Weathering Unpredictable Environments

With our country in such seemingly unstable times, I’ve been thinking a lot over the last few weeks about a concept and example given in the book Great By Choice by Jim Collins about the importance of preparation. While this book is about strong leadership in successful companies, I think there are a lot of life lessons to be pulled from it. Here was the biggest:

In 1911, two teams of adventurers started out on their quest to be the first ones in modern history to reach the South Pole. Both teams faced an uncertain and unforgiving environment with extremely low temperatures and high winds – all without the fancy gear we have today. In their preparations, each team took a different approach.

Roald Amundsen
Amundsen prepared for his trip by living with natives in a similar environment, the Inuits, to learn about their clothing and transportation practices. He also planned three times the amount of food necessary and set a very specific pace on the trip and training regime leading up to the trip.

Robert Scott
Scott, who was of similar age and experience level to Amundsen, used the motor sleds he was used to for transportation, of which froze in the harsh temperatures. His men wore windbreakers that did not allow for ventilation and froze their sweat leaving his men freezing. He also wanted to avoid carrying extra weight so he didn’t bring additional food. On good weather days, they doubled their pace, leaving them exhausted and spent on poor weather days.

Amundsen reached the South Pole 34 days before Scott’s team and returned to safety while his competitors lost their lives in a terrible storm.

No matter what, we will always live in an uncertain and unpredictable environment.

So the question is, are you an Amundsen or a Scott?
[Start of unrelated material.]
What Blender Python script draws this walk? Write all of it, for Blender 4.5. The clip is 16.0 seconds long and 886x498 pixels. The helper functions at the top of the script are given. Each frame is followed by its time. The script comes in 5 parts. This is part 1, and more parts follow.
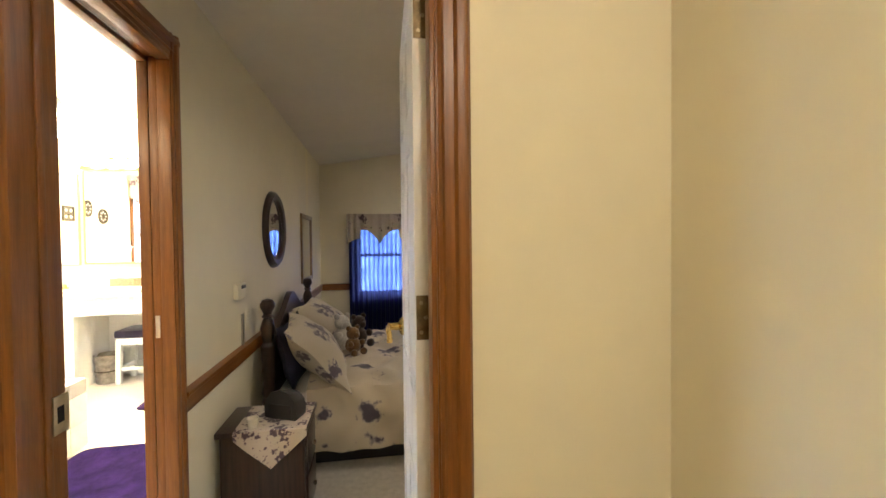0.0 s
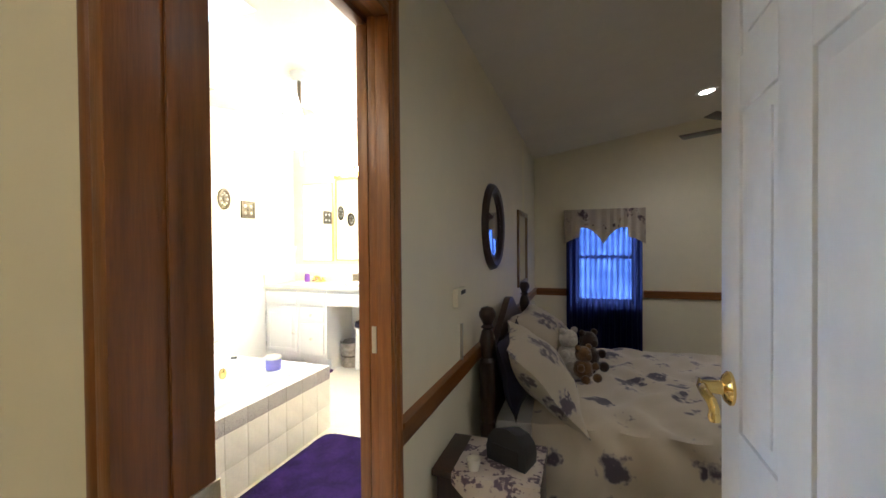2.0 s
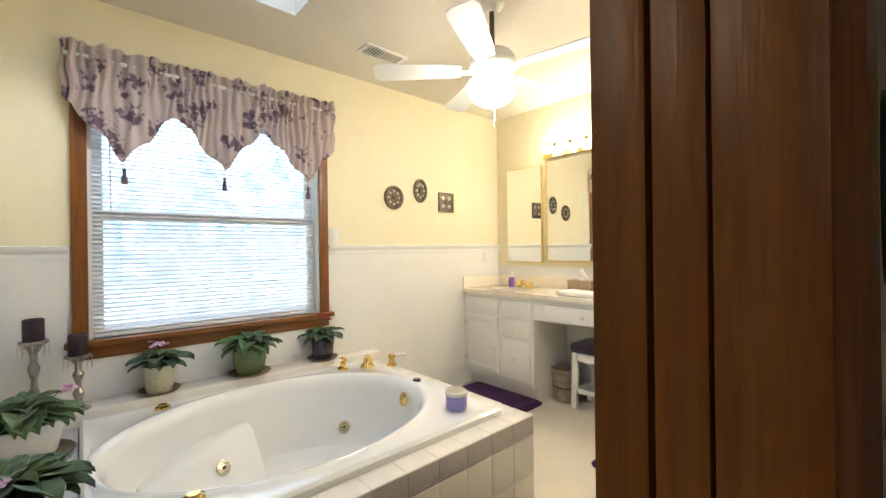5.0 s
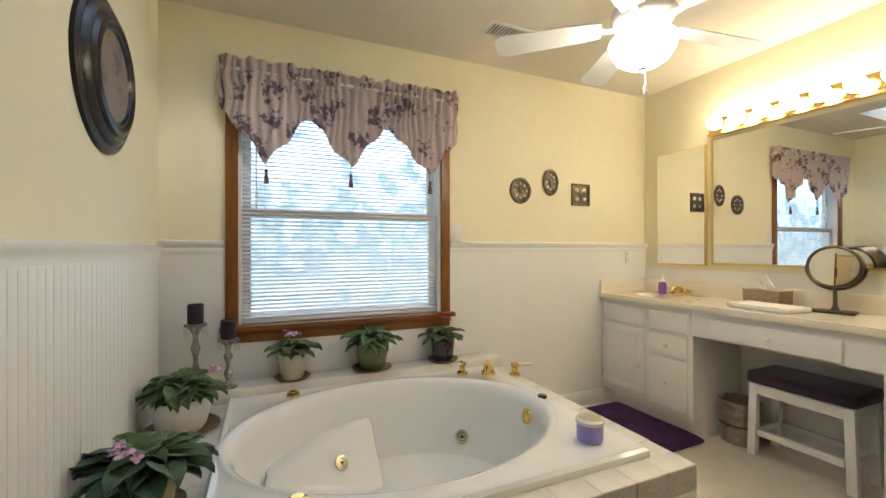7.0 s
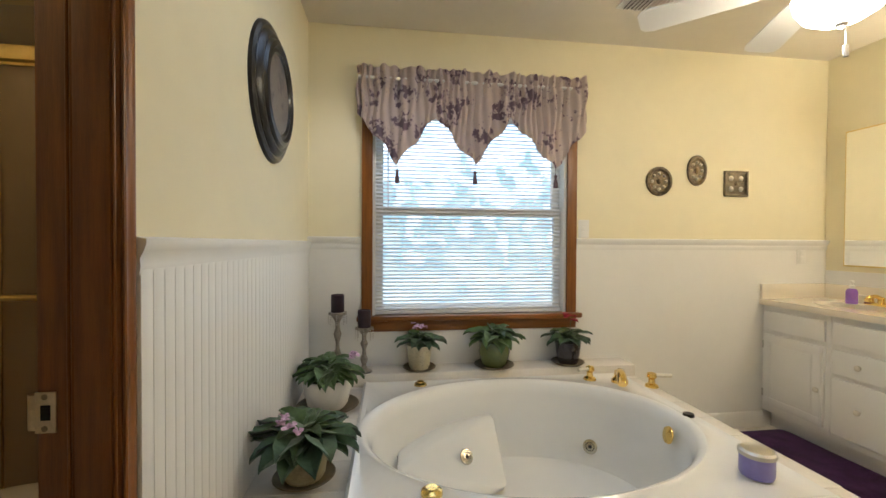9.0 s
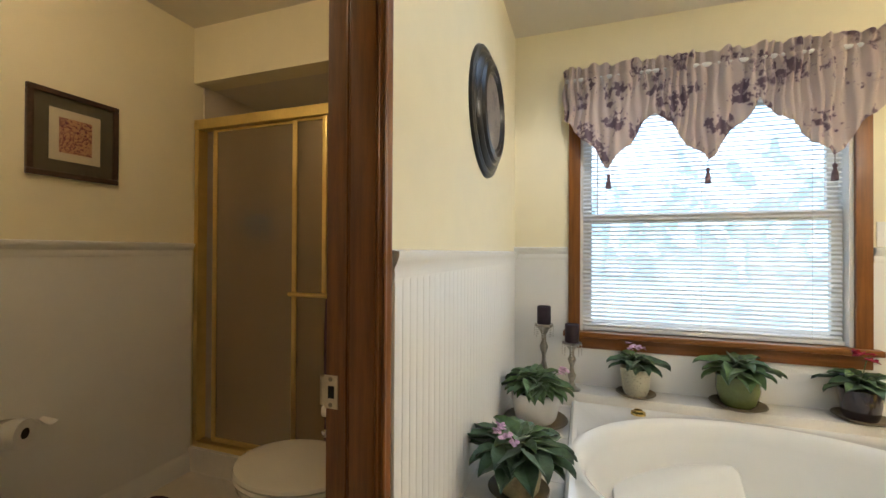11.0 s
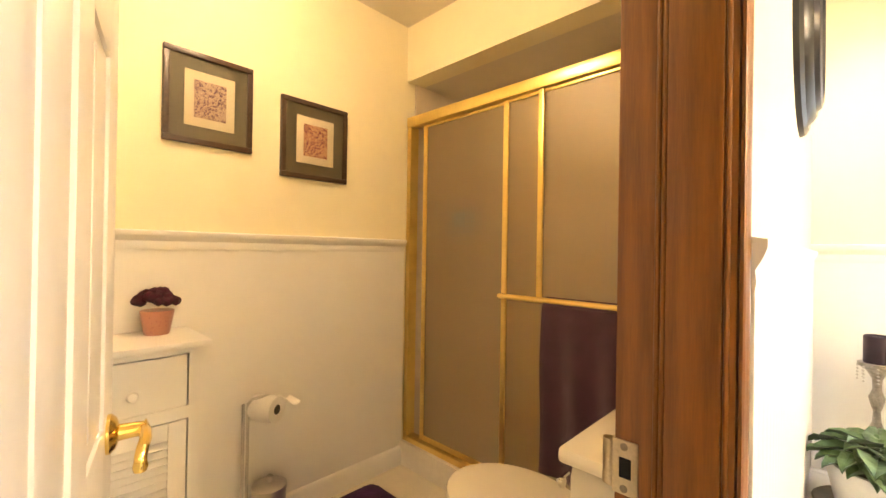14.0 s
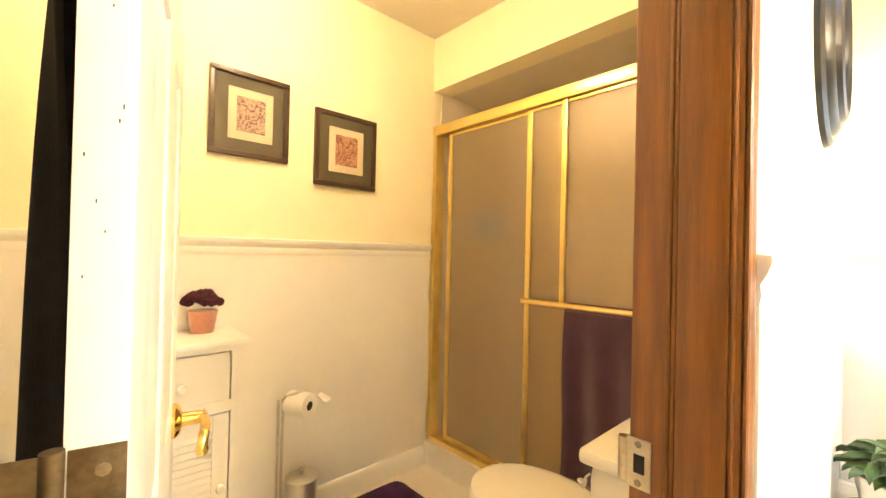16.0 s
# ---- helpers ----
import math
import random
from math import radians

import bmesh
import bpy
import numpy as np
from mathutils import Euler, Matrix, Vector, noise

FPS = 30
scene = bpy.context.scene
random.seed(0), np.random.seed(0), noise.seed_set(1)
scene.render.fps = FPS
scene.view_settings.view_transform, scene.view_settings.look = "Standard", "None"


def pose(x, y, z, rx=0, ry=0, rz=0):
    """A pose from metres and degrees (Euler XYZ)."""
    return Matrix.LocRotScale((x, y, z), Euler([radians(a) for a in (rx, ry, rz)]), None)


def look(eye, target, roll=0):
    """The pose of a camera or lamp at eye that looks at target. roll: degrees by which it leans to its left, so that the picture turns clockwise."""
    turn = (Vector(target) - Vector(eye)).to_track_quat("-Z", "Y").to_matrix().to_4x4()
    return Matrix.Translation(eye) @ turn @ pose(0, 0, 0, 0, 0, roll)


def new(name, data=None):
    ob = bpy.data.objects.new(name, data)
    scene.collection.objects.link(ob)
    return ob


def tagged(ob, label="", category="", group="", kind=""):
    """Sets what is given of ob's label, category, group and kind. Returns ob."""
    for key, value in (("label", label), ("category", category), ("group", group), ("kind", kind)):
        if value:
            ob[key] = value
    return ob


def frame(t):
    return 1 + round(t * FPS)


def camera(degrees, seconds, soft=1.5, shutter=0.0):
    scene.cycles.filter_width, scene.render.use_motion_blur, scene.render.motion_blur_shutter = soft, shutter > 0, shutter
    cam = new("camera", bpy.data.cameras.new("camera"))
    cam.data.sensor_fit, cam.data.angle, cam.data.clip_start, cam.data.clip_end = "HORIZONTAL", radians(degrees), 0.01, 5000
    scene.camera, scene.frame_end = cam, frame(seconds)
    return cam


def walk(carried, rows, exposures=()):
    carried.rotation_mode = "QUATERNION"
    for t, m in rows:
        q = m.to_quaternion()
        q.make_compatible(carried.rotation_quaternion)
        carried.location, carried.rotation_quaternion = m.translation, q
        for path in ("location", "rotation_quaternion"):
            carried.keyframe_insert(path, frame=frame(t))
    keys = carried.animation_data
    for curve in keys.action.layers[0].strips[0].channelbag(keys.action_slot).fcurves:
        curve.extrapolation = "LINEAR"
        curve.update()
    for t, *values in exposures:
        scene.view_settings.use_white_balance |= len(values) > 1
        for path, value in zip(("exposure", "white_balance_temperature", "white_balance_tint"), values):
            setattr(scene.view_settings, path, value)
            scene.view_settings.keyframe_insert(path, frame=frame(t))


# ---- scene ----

How to train like Amundsen:

  1. Understand there is uncertainty we cannot control
  2. Reject the notion that forces outside your control will determine your results
  3. Train and prepare with fanatic discipline
  4. Be creative in your ability to adapt to your environment
  5. Be productively paranoid – Keyword being productively. This does not mean you walk around scared and are afraid to make decisions. It means you continually ask yourself “what if,” to stay ahead of the ever-changing environment.

So there’s no recipe to share today, just a story of two men who approached the unpredictable forces of nature in two very different ways and the lessons we can learn from them so we also thrive no matter the circumstances.